Health workers’ interests pushed at National Policy Dialogue

 

December 15, 2022 — To improve delivery of healthcare services in the country, UP Manila College of Nursing spearheaded the "Policy Dialogue on Supporting Frontline Health Workers’ Resilience and Retention Beyond the Pandemic" on Nov. 10–11, 2022 at Conrad Hotel, Pasay City, Philippines.

 

"We all need to work together to implement the National Human Resources for Health Master Plan. This sets the roadmap for us to fortify our partnerships and collaborations with different agencies and institutions to strengthen our human resources for health (HRH)," said Department of Health Officer-in-charge Dr. Maria Rosario Clarissa S. Vergeire.
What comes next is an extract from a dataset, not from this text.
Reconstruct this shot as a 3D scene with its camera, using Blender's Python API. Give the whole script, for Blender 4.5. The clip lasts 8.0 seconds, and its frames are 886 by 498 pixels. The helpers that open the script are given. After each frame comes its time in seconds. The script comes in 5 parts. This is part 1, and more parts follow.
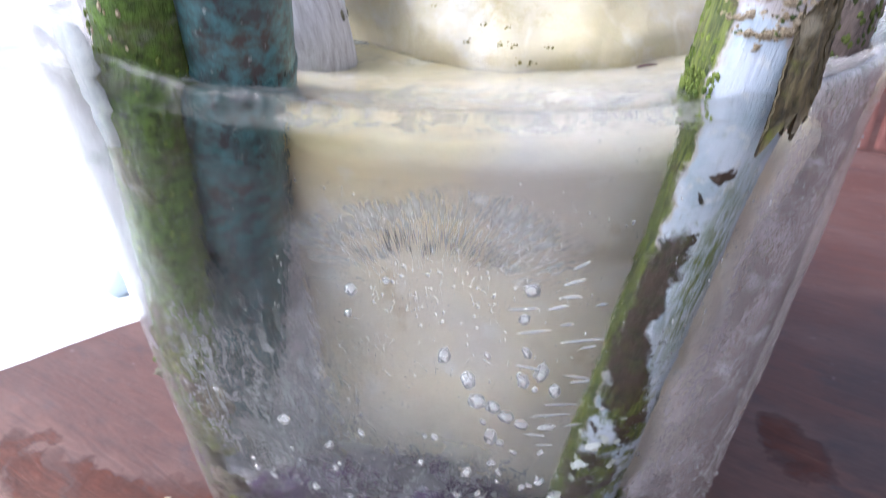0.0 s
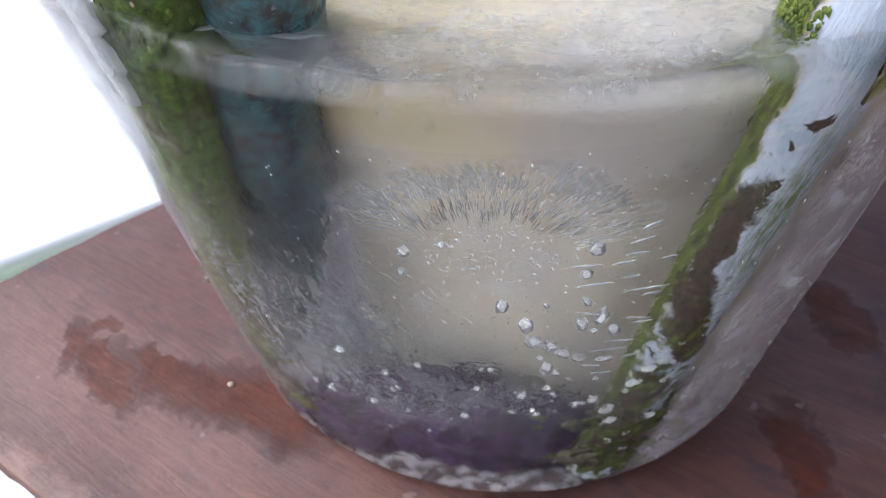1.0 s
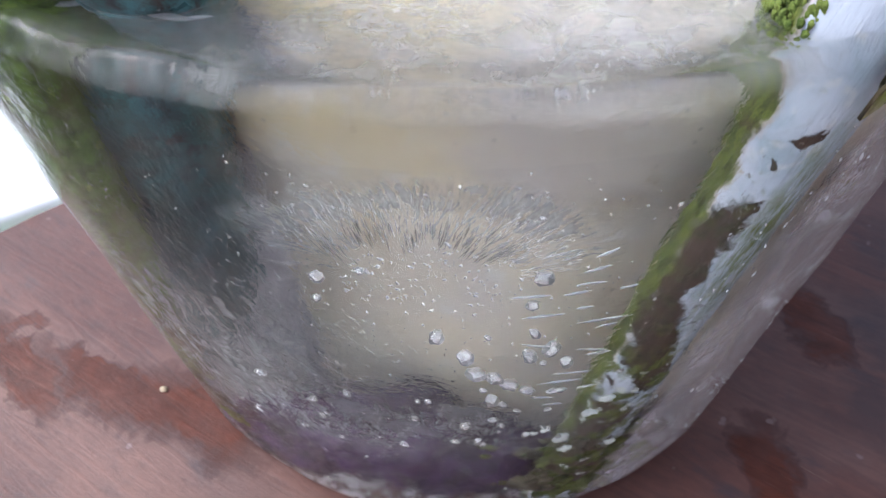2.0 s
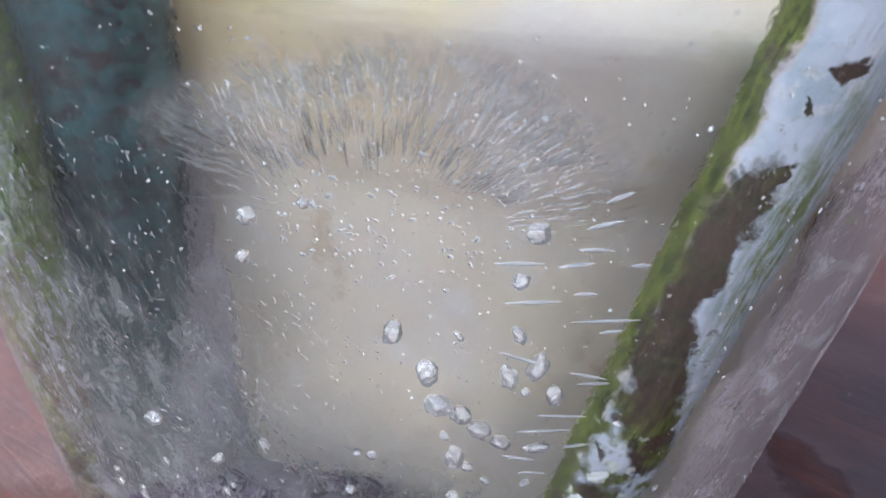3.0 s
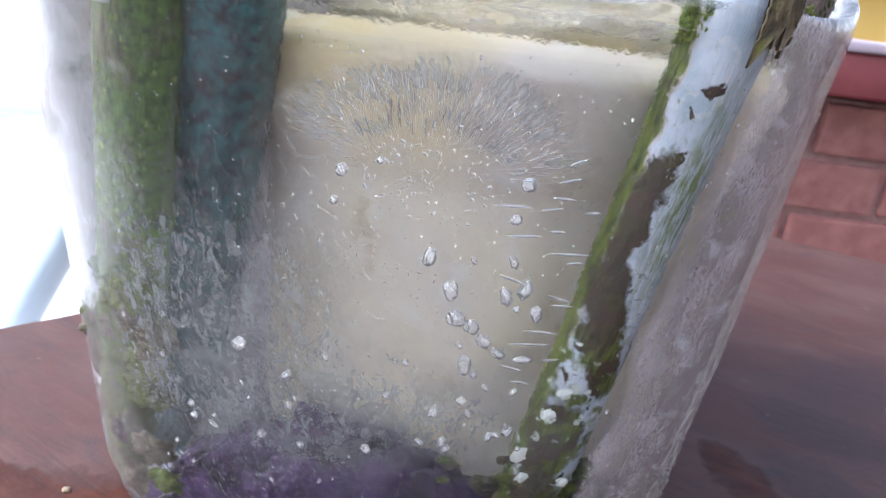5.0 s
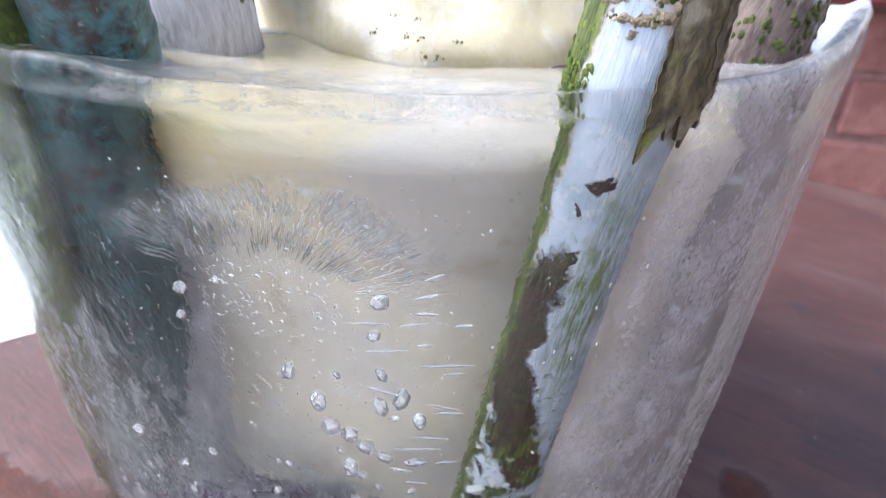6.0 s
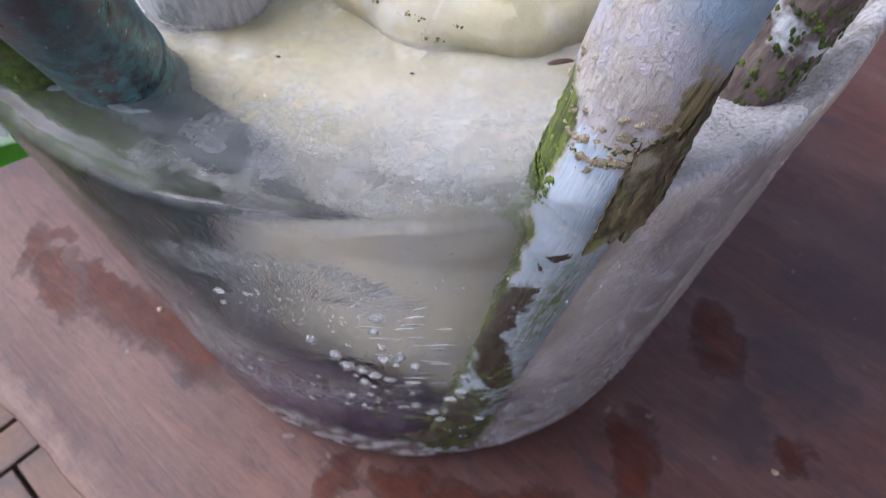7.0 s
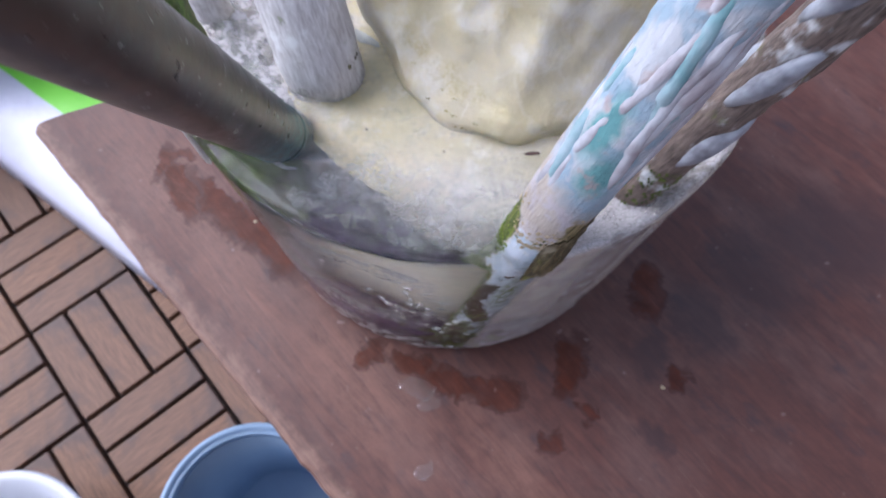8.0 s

She added that to ensure an adequate number of healthcare workers in our country, the DOH is providing scholarships, foreign exchange students, and fellowships; and would like to pursue the stepladder program being implemented by the UP Manila School of Health Sciences.

 

To address the current challenges, WHO Western Pacific Regional Office Health Policy and Service Design Coordinator Lluís Vinyals Torres said that the World Health Organization recommends the following policies: Global Health and Care Worker Compact (2022), Working for Health Action Plan (2022-2030), and a Guideline on Health Workforce Development, Attraction, Recruitment, and Retention in Rural and Remote Areas (2021).

 

 

The DOH is currently pushing for legislation standardizing competitive compensation benefits and incentives in both the public and private sectors at the national and local levels.

 

 

The heads of the HRH groups in the country expressed that the policy should advocate the provision of enough available staff, including additional recruitment with flexible working hours, fair distribution of workload and tasks, and longer working hours that are temporary with rest periods. Also urged were the enactment of the Nursing Act, translation of the policies into guidelines that will be implemented in the local government units, amendment of some of the Midwifery Law provisions, and support for House Bill 3298 and Senate Bill 1447.

 

The DOH is currently pushing for legislation standardizing competitive compensation benefits and incentives in both the public and private sectors at the national and local levels and an amendment to Republic Act 7305, or the "Magna Carta, for public health workers to include private health workers", said DOH Health Policy and Infrastructure Development Team Usec. Dr. Kenneth G. Ronquillo.

 

 

 

 

"Remember that there will be no Universal Health Care (UHC) without health workers," said Dr. Fely Marilyn E. Lorenzo, CPH professor and HRH 2030 Philippines Project Director as she highlighted the significance of the UHC law which will employ an integrated and comprehensive approach to ensure health literacy among Filipinos that requires all levels of care to be connected.

 

To address the inadequate and inequitable distribution of HRH, Department of Labor and Employment Assistant Sec. Dominique Rubia-Tutay stated that one of the policy proposals of DOLE is the periodical re-evaluation and calculation of recommended ceilings in terms of the deployment of healthcare workers until the full system of HRH production is reached. This includes authoring or resuming regular classes for health professions and resuming regular professional licensure examinations.

 

"COVID gave us an example that policies on top would not always be good down to the ground," said UP Manila Chancellor Carmencita Padilla who noted that the COVID-19 highlighted the shortage of HRH and emphasized that securing and understanding the data not only on the national scale, but down to the regional and provincial levels is the first step in creating concrete policies and implementing programs.